By using the Lagrange multipliers to remove inequality constraints, the projection onto the convex polyhedron is the (unique) solution to the following problem

\[ \operatorname*{minimize}_{{\bf w}\in\mathbb{R}^N}\;\sup_{{\bf c}\ge0}\; \frac{1}{2} \|{\bf w}-{\bf u}\|^2 + {\bf c}^\top (A{\bf w} - {\bf b}). \]

Strong duality holds, because this is a convex problem with linear constraints.
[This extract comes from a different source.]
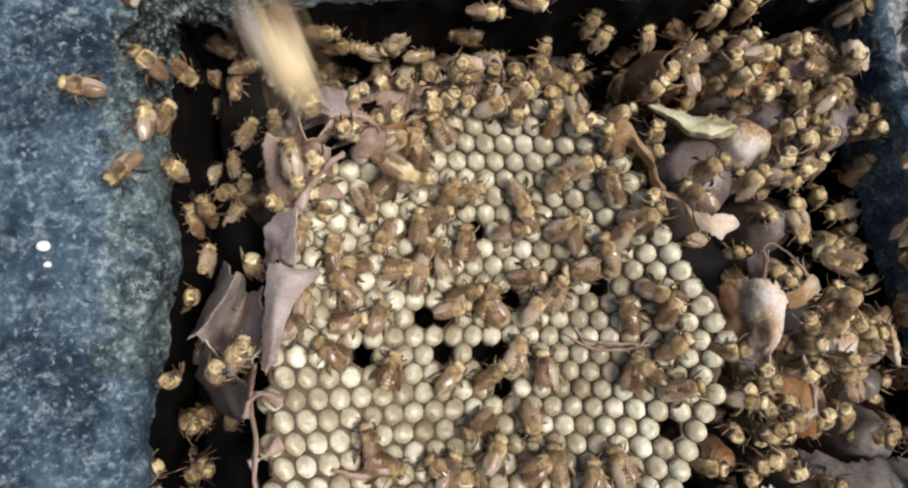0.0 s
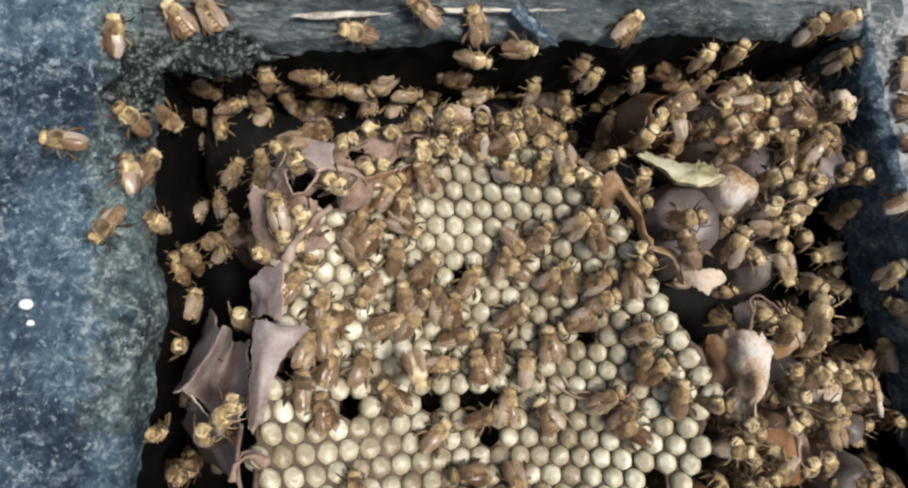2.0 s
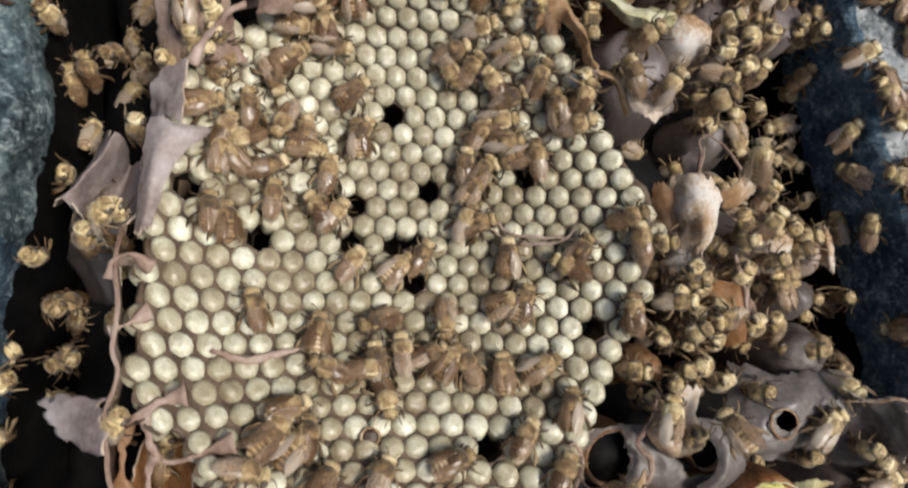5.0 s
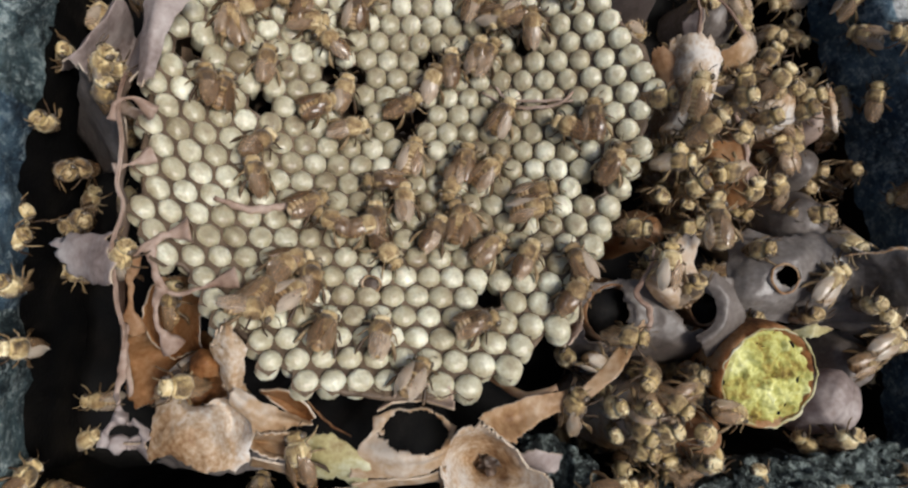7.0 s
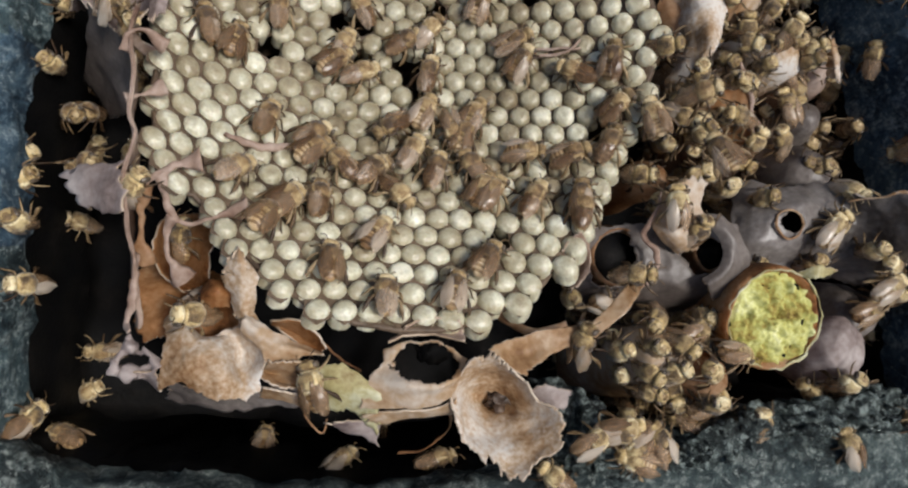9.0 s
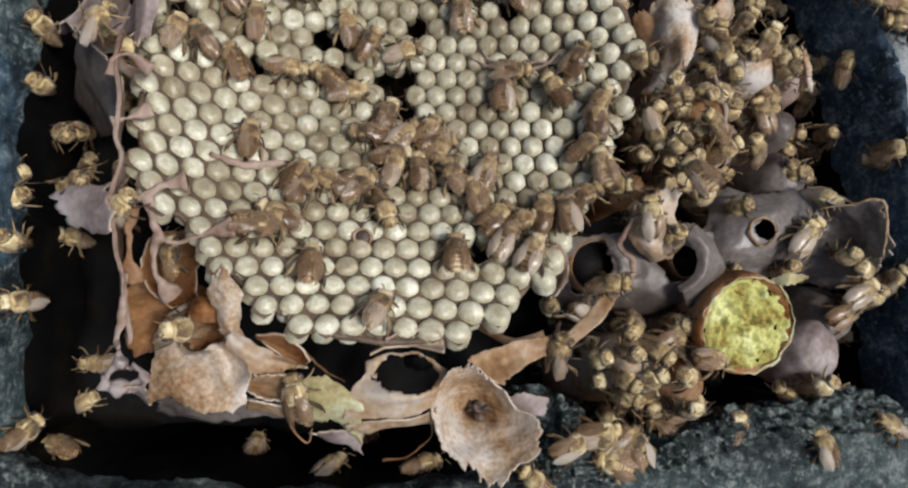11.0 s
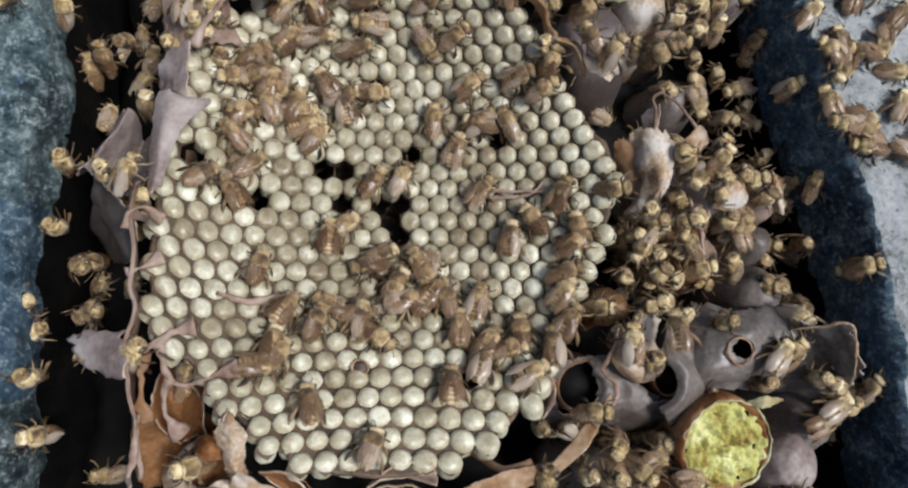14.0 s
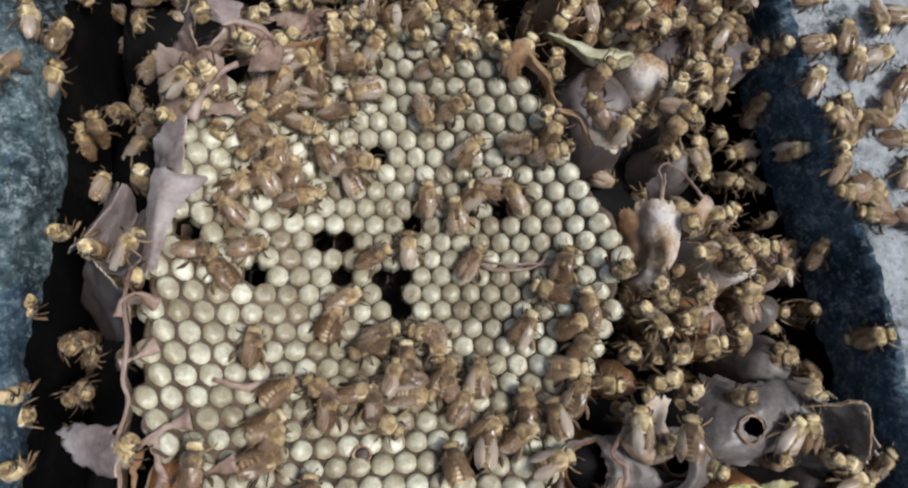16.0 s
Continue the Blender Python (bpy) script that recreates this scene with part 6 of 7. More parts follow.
    crawl(0, [(3.5, -17.0, -18.2, 60), (5.2, -17.6, -17.9, 90), (8, -18.2, -18.4, 90), (11, -19.2, -16.8, 90), (16, -20.2, -20.4, 20)])
    crawl(0, [(3.5, -0.8, -16.6, 20), (5.2, -6.6, -20.2, 60), (8, -4.2, -22.9, 90), (11, -12.6, -25.8, 0), (16, -11.2, 5.2, 343)])
    crawl(0, [(3.5, 1.5, -12.1, 30), (5.2, 11.8, -45.4, 20), (8, 11.8, -47.4, 60), (11, 11.0, -43.3, 90), (16, 9.3, -44.3, 170)])
    crawl(1, [(3.5, 11.6, -24.1, 60), (5.2, 5.3, -29.5, 45), (8, 9.3, -34.0, 90), (11, 8.8, -36.8, 45), (16, 11.3, -47.3, 0)])
    crawl(0, [(3.5, -22.1, -8.9, 60), (5.2, -18.1, -13.6, 30), (8, -16.9, -42.9, 60), (11, 6.7, -41.0, 10), (16, 9.3, -40.2, 90)])
    crawl(2, [(5.2, 23.7, -45.8, 90), (8, 20.6, -50.0, 20), (11, 21.1, -47.4, 100), (16, 19.7, -48.2, 60)])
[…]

Hence, it can be equivalently rewritten as

\[ \operatorname*{maximize}_{{\bf c}\ge0}\;\inf_{{\bf w}\in\mathbb{R}^N}\; \frac{1}{2} \|{\bf w}-{\bf u}\|^2 + {\bf c}^\top (A{\bf w} - {\bf b}). \]

Setting to zero the gradient w.r.t. \({\bf w}\), the inner minimization is solved by

\[ {\bf w}^* = {\bf u} - A^\top {\bf c}, \]

Replacing \({\bf w}^*\) in the criterion yields

\[\begin{split} \begin{aligned} \frac{1}{2} \|{\bf w}^*-{\bf u}\|^2 + {\bf c}^\top (A{\bf w}^* - {\bf b}) &= \frac{1}{2} \|{\bf u} - A^\top {\bf c}-{\bf u}\|^2 + {\bf c}^\top (A{\bf u} - AA^\top {\bf c} - {\bf b}) \\ &= \frac{1}{2} \|A^\top {\bf c}\|^2 + {\bf c}^\top A{\bf u} - \|A^\top {\bf c}\|^2 - {\bf c}^\top {\bf b} \\ &= -\frac{1}{2} \|A^\top {\bf c}\|^2 + {\bf c}^\top A{\bf u} - {\bf c}^\top {\bf b} \\ &= -\frac{1}{2} \|A^\top {\bf c} - {\bf u}\|^2 - {\bf c}^\top {\bf b}. \end{aligned} \end{split}\]

Hence, the outer maximization is equivalent to

\[ \operatorname*{minimize}_{{\bf c}\ge0}\; \frac{1}{2} \|A^\top {\bf c} - {\bf u}\|^2 + {\bf c}^\top {\bf b}. \]

This is a non-negative least squares problem that can be efficiently solved with numerical methods.